### Data section
- - -

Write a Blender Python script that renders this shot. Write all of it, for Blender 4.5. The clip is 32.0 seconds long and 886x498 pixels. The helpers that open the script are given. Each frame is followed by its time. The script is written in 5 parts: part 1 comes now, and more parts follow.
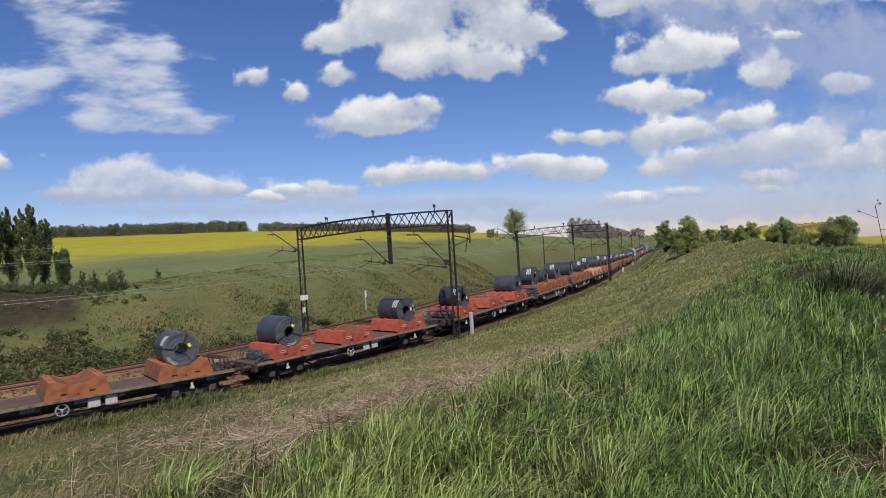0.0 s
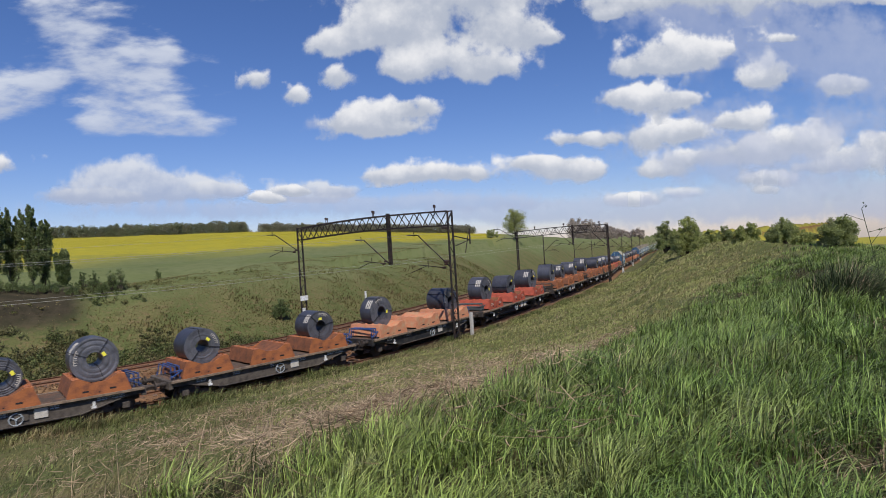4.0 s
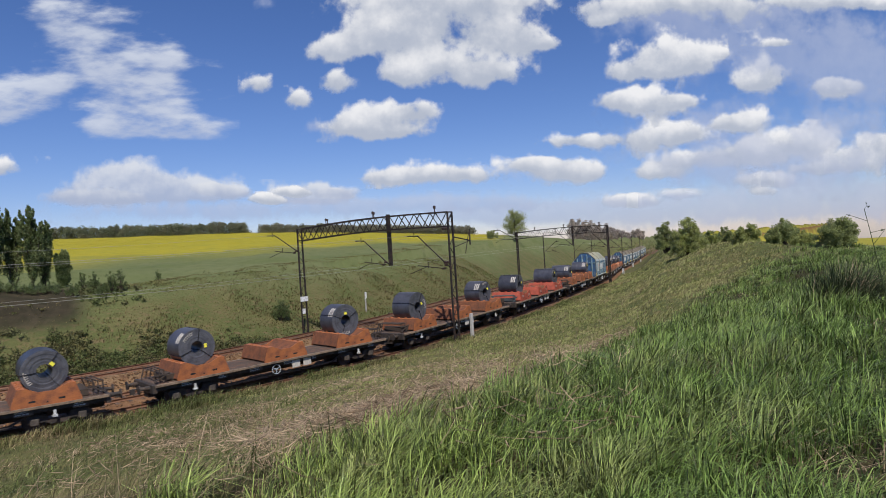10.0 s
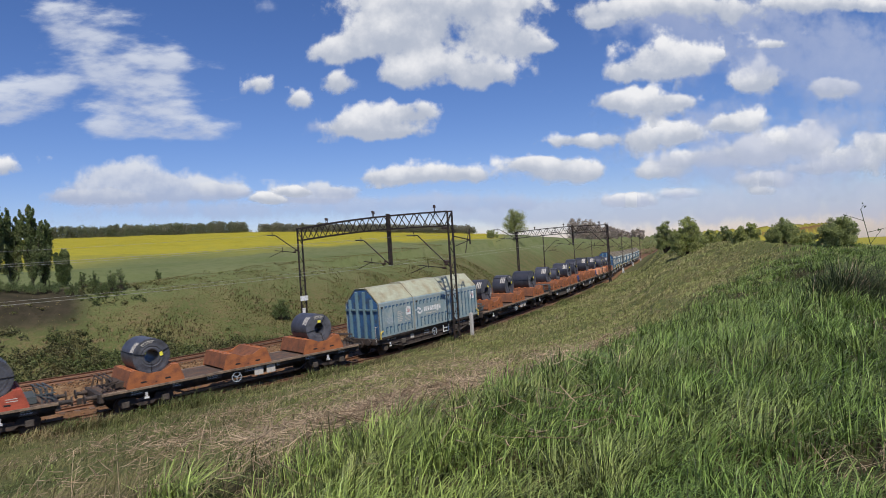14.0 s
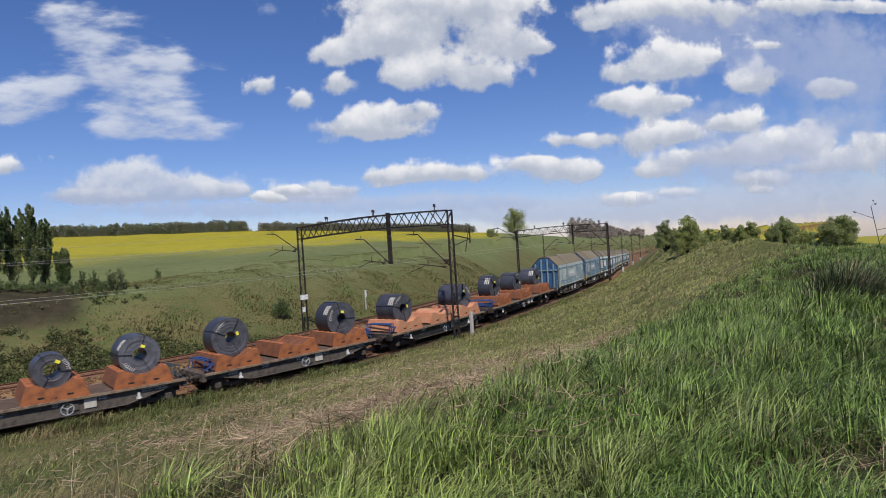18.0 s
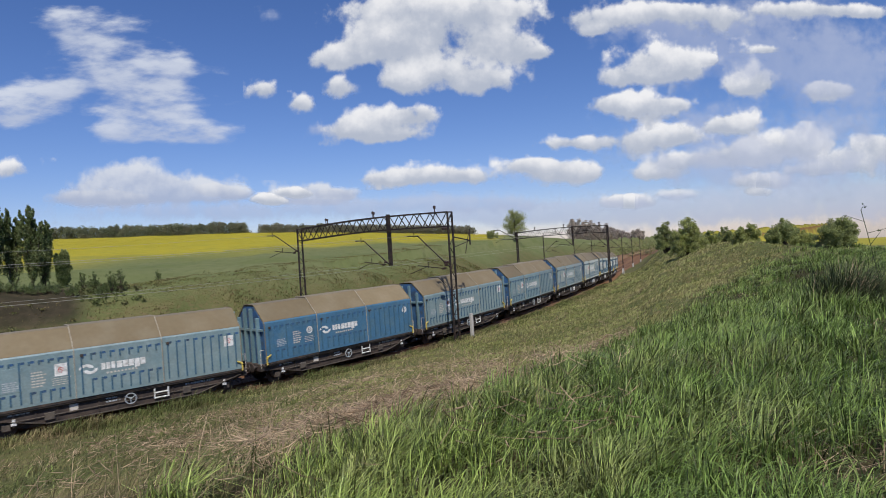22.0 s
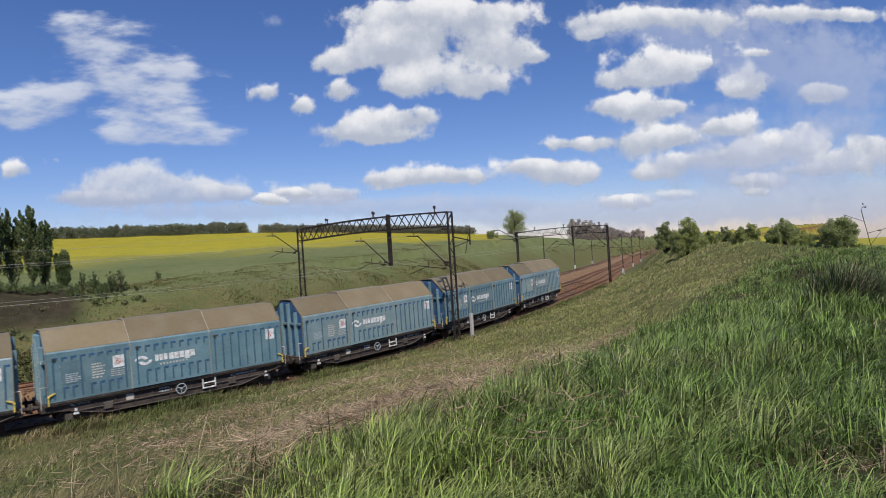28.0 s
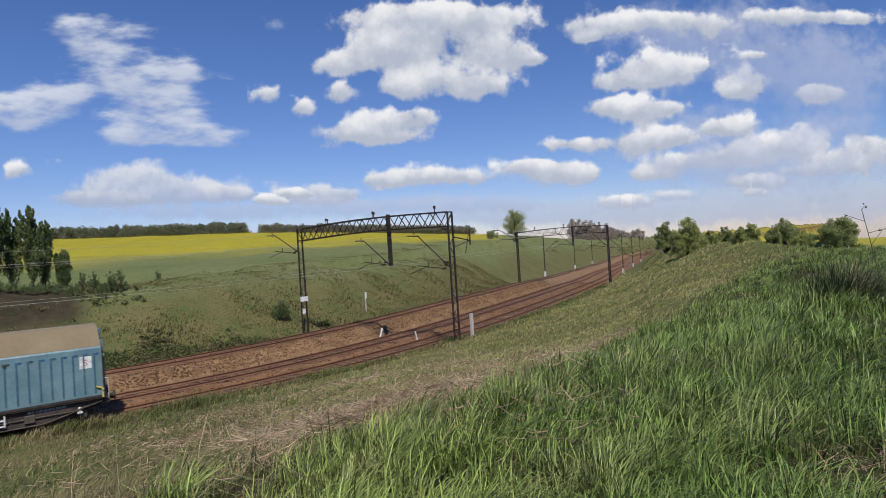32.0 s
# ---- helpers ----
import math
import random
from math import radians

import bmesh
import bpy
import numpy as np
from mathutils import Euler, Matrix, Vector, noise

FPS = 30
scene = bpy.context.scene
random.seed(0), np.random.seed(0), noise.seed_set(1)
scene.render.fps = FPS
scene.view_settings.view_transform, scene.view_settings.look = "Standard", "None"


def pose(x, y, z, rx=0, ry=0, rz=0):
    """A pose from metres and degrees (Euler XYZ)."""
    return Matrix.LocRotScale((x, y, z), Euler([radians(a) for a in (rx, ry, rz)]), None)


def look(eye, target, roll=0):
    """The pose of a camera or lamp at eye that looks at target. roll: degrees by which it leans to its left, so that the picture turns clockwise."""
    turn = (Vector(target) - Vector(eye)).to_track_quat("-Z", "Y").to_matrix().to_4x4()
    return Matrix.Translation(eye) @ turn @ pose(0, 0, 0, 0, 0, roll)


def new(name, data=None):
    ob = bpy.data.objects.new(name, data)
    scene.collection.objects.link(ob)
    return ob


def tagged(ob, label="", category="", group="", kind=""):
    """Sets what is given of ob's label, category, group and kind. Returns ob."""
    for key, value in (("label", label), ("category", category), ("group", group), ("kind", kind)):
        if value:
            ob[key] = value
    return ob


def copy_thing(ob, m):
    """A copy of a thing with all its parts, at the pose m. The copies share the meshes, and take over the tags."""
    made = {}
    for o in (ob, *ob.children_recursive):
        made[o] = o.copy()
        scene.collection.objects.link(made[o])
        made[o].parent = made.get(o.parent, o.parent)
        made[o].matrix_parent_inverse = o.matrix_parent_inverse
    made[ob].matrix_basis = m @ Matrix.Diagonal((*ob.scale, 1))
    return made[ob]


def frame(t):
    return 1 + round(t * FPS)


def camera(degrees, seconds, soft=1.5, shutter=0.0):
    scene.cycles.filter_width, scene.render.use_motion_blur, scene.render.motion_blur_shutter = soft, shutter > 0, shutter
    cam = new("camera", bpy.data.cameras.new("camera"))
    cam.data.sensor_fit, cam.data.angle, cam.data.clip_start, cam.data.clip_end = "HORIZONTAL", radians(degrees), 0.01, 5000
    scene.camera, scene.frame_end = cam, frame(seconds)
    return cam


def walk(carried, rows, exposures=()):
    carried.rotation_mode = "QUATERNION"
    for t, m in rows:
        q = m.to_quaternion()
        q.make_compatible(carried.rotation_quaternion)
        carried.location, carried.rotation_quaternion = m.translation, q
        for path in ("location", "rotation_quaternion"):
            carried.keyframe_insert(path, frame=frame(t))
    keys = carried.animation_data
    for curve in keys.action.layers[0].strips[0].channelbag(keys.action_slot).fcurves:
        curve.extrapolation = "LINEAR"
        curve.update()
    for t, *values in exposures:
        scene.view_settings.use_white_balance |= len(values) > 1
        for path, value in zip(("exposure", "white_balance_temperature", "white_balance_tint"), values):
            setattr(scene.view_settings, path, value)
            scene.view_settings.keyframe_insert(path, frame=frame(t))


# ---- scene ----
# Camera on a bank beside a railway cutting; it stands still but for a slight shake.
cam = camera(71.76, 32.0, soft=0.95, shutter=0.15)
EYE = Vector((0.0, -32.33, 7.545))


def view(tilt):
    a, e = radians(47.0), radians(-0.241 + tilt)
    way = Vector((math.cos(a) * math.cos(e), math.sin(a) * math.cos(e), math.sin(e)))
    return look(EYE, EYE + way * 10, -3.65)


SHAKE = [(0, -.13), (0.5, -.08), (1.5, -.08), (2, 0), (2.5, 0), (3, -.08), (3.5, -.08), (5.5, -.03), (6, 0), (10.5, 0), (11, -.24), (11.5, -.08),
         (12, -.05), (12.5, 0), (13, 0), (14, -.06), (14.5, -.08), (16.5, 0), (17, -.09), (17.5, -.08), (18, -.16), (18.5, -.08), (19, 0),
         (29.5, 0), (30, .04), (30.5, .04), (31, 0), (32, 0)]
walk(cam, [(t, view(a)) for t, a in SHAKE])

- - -

### Short problem
Transcribe the lines beginning at the one that contains "return 1 + round(t * FPS)" and ending at the one that contains "for path in", with nothing added or left out.

### Result of this task
    return 1 + round(t * FPS)


def camera(degrees, seconds, soft=1.5, shutter=0.0):
    scene.cycles.filter_width, scene.render.use_motion_blur, scene.render.motion_blur_shutter = soft, shutter > 0, shutter
    cam = new("camera", bpy.data.cameras.new("camera"))
    cam.data.sensor_fit, cam.data.angle, cam.data.clip_start, cam.data.clip_end = "HORIZONTAL", radians(degrees), 0.01, 5000
    scene.camera, scene.frame_end = cam, frame(seconds)
    return cam


def walk(carried, rows, exposures=()):
    carried.rotation_mode = "QUATERNION"
    for t, m in rows:
        q = m.to_quaternion()
        q.make_compatible(carried.rotation_quaternion)
        carried.location, carried.rotation_quaternion = m.translation, q
        for path in ("location", "rotation_quaternion"):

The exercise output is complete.